I have to add to the cons, COTS (Commercial off-the-shelf) products are often designed badly and perform worse. They are designed to sell features such as flexibility but generally in my experience they use the database incorrectly (often due to sticking to ansi sql rather than faster performing database-specific SQL because they could have any number of database backends and generally having a database design that shows they had no one with database expertise on their design team) and are performance hogs.

The flexibility (that is almost never used much as it is usually so difficult to actually do and often requires you pay very expensive company contractors to be able to see the added fields in reports, etc.) usually comes with a huge price tag in performance, awkward design and general dislike. These products almost never take the time to properly define the requirements (relying instead on their problematic "flexibility") and thus you get project management software that doesn't even have a field for client (what company big enough to need project management software that costs over 100K doesn't have internal and external clients that you need to be able to filter on?) and other such nonsense.

The last COTS product we bought was so bad that our developers offered to fix our old company-designed product on their own time to give it what they thought they were getting (but actually didn't get) in this very expensive PM software we bought. 100% of the users of this system hated it because of the bad design and worse performance. It did not provide anyone in the company what they needed in terms of reports or documentation and we could not get rid of this piece of trash because we had spent too much money on it. We now have less documentatio of our devlopment process and what we do put inthe system takes devs longer to actually put in and takes managers exponentially more time to manage.

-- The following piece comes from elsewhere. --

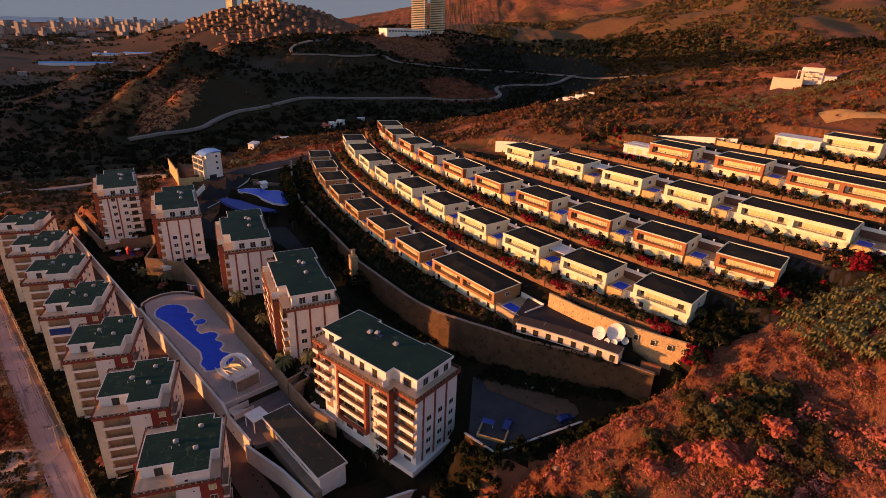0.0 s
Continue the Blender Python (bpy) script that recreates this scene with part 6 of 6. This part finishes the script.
def tree(h, r, material, seed):
    """A broad-leaved tree: tapered trunk, limbs and a crown of many small leaves."""
    global RNG
    rng = np.random.default_rng(seed)
    t = new("tree")
    bm = bmesh.new()
    tube(bm, (0, 0, -0.3), (0, 0, h * 0.5), 0.2, 0.12, 7)
    tips = []
    for k in range(5):
        a = 2 * math.pi * k / 5 + rng.uniform(-0.4, 0.4)
        tip = (r * 0.55 * math.cos(a), r * 0.55 * math.sin(a), h * rng.uniform(0.65, 0.95))
        tube(bm, (0, 0, h * 0.4), tip, 0.09, 0.03, 5)
        tips.append(tip)
    part("trunk", bm, BARK, t)
    keep, RNG = RNG, rng
    c = foliage("crown", np.array(tips + [(0, 0, h * 0.85)]), np.full(6, r * 0.62), 130, 0.2, material, "", "")
    RNG = keep
    if "kind" in c:
        del c["kind"]
    c.parent = t
    return t


KINDS = [tagged(tree(4.6, 2.0, LEAF_DARK, 1), "dark green garden tree with rounded crown", "tree", group="garden trees"), tagged(tree(3.8, 1.6, LEAF_OLIVE, 2), "small olive tree in the gardens", "tree", group="garden trees"),
         tagged(tree(4.2, 1.7, LEAF_DRY, 5), "small tree with orange autumn leaves", "tree", group="garden trees")]
TREES = [(0, -97, 203), (0, -70, 175), (1, -62, 169), (2, -28, 129), (1, -30, 127), (0, -55, 152), (0, -46, 150), (0, -36, 138), (1, -110, 214), (0, -118, 206), (0, -113, 202), (0, -125, 196), (1, -106, 186), (0, -96, 178), (2, -100, 180),
         (2, -80, 104), (1, -99, 125), (2, -119, 146), (0, -61, 88), (2, -139, 168), (1, -35, 112), (0, -15, 101), (0, -10, 98), (1, 10, 88), (0, 4, 87), (0, -72, 221), (0, -60, 214), (1, -54, 224),
         (0, -75, 262), (0, -70, 268), (2, 37, 131), (1, 43, 126), (0, 48, 122), (1, 66, 118), (0, 70, 116), (0, 60, 103), (0, 55, 101), (0, 66, 107)]
used = set()
for k, (kind, x, y) in enumerate(TREES):
    m = at(x, y, gz(x, y), 53 * k)
    if kind not in used:
        KINDS[kind].matrix_basis = m
        used.add(kind)
    else:
        copy_thing(KINDS[kind], m)

# wild bushes on the dry hill
LEAF_REDDISH = surf("reddish_leaves", (0.34, 0.075, 0.05), (0.42, 0.13, 0.08), 0.3, 2, 0.9, bump=0, spec=0.1)
BUSHES = [tagged(tree(3.4, 2.9, LEAF_DARK, 11), "dark evergreen bush on the dry hill", "bush", group="wild bushes"), tagged(tree(3.0, 2.3, LEAF_OLIVE, 12), "olive green wild bush on the dry hill", "bush", group="wild bushes"),
          tagged(tree(3.2, 2.6, LEAF_REDDISH, 13), "russet bush with dry leaves on the hill", "bush", group="wild bushes")]
for b in BUSHES:
    b.name = "wild_bush"
SPOTS = [(1, 69, 89), (0, 63, 85), (2, 64, 79), (1, 56, 87), (1, 45, 87), (0, 44.5, 82.5), (1, 56, 82.5), (1, 31, 76), (1, 34.5, 73), (0, 26, 77), (2, 57, 72), (1, 54, 65), (1, 65, 88), (1, 66, 93), (0, 23.5, 79), (0, 68, 85),
         (2, 51, 77), (2, 48.5, 79), (2, 53.5, 75.5), (2, 42, 77.5), (2, 60, 75), (1, 60, 89)]
used = set()
for k, (kind, x, y) in enumerate(SPOTS):
    if kind not in used:
        BUSHES[kind].matrix_basis = at(x, y, gz(x, y), 0)
        used.add(kind)
    else:
        c = copy_thing(BUSHES[kind], at(x, y, gz(x, y), 67 * k))
        c.scale = (0.7 + 0.1 * (k * 3 % 5),) * 3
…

Another COTS product it was my misfortune to support caused the call takers at a call center to have to wait minutes to go to the next screen while talking to the already irate customers (we handled product complaints). Timeouts were so frequent we weren't even supposed to report them anymore to the help desk.

Another COTS product was created by a French company and while it seemed to work ok, writing custom reports was a real fun job since the database schema was in French even though the user screens were in English.

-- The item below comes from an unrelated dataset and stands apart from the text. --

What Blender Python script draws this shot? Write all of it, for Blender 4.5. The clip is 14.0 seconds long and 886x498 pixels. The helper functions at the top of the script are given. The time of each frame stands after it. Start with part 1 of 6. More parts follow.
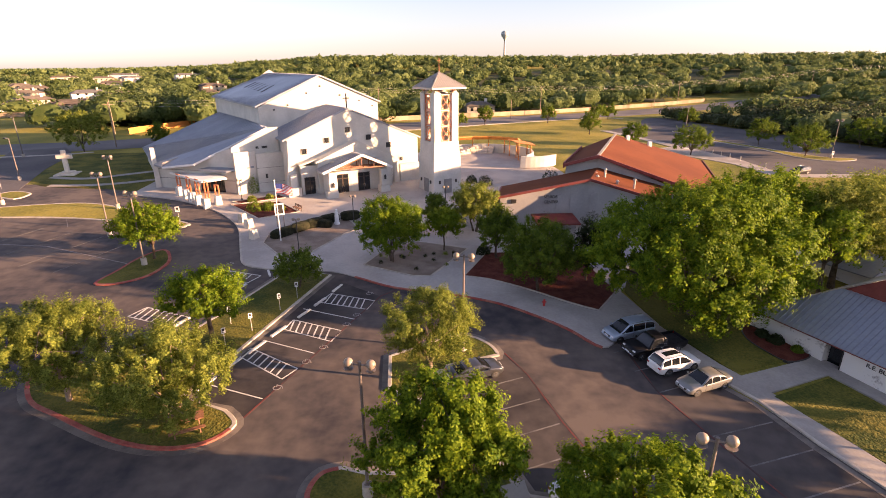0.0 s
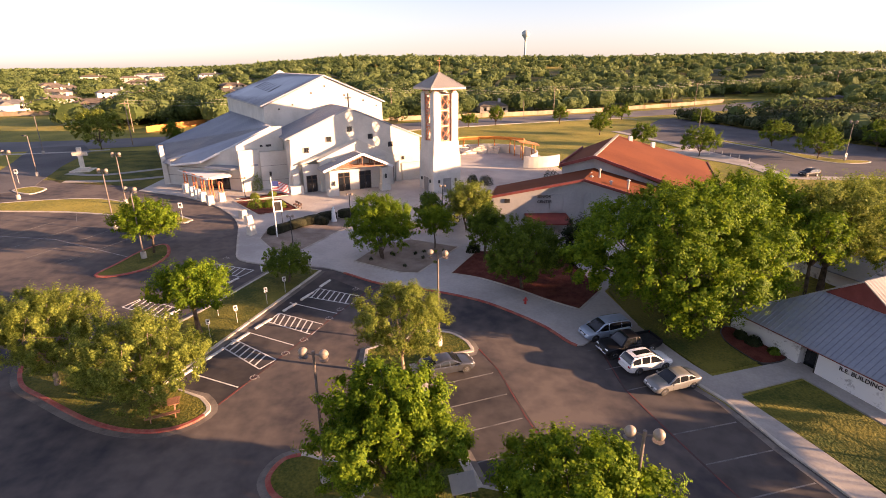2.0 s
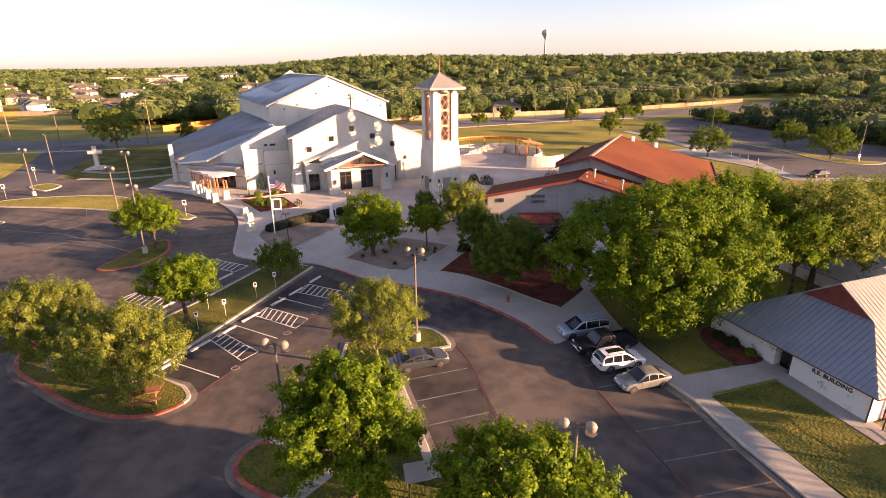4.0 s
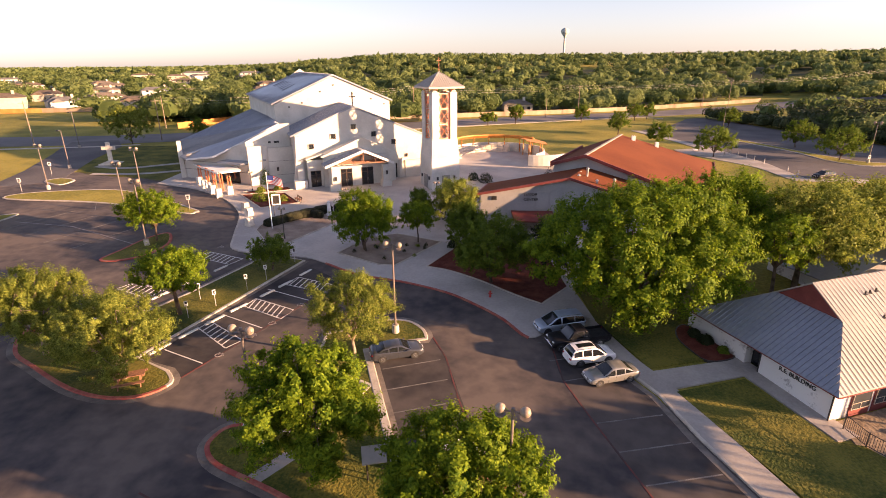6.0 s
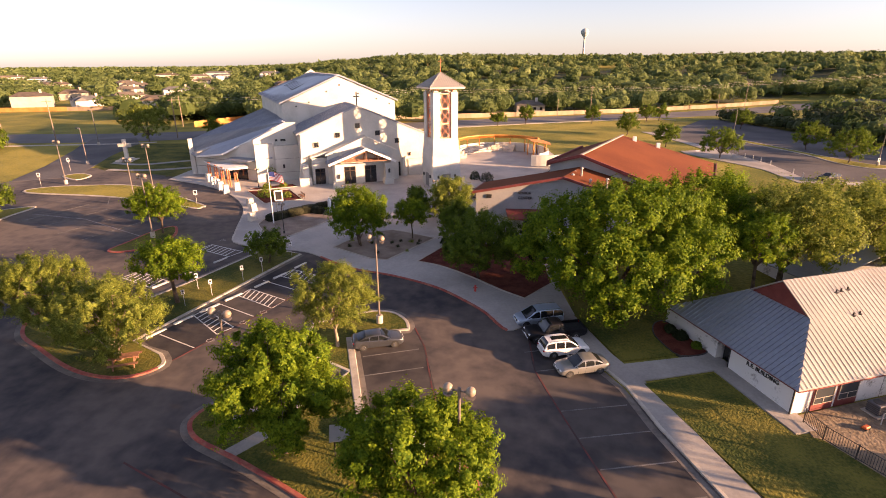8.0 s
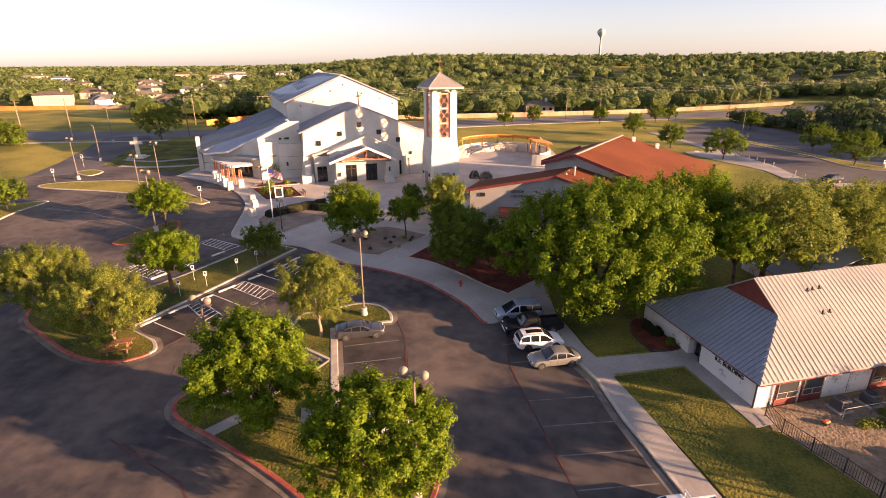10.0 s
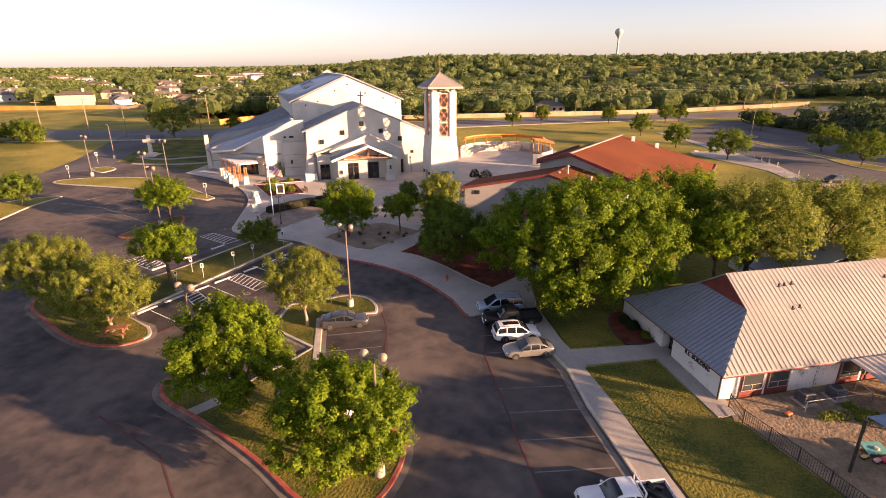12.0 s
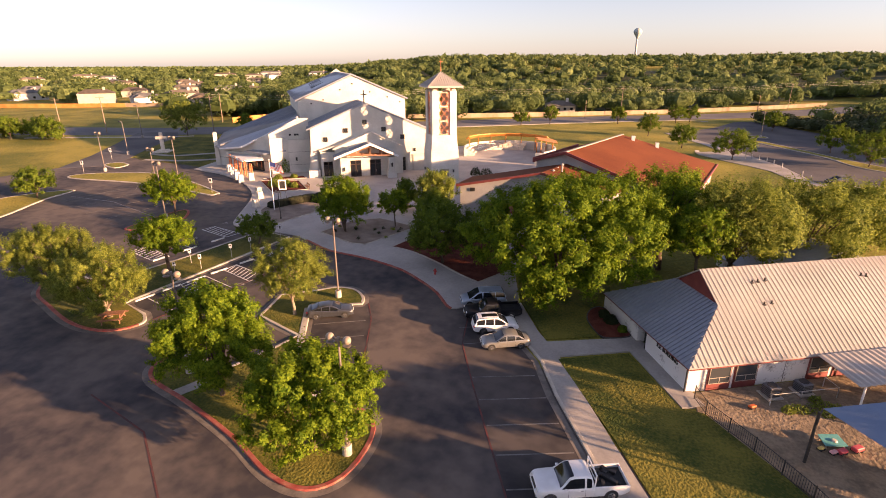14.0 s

Then there was the horrible HR COTS product to do timesheets with that we couldn't even get the people entering the orginal data to figure out how to change a supervisor when the person moved to a new boss or the old one left. Kind of hard to get my leave approved when the person who was two supervisors previous to my current one and who left the copmany over a year ago is my approver and no one can figure out how to fix that. And the equally bad performance review software that lost the mid-year reviews and that wouldn't print a version where you could see your rating on each item next to your boss's rating (who would want to see both?) and which didn't actually give enough space to list your accomplishments for the year (why ask me what they were if I can't list them?). Of course those HR products were so badly designed our web developers were laughing at them when we were trained on how to use them.

I have almost never used a COTS product in an Enterprise organization that worked well or did the job it was supposed to do according to it's marketing. And I've seen alot of these products through the years. The exception would be Red-Gate's products (great products and stellar support and no I don't work for them) and a few small specialized tools, but never a big enterprisy-type thing.

Reinventing the wheel (writing your own version rather than using one of these products) is fine when the wheel is misshappen and wobbly to begin with.

Do not buy one of these products without a trial period. You can't tell what they are like to work with until your actual users try to use them.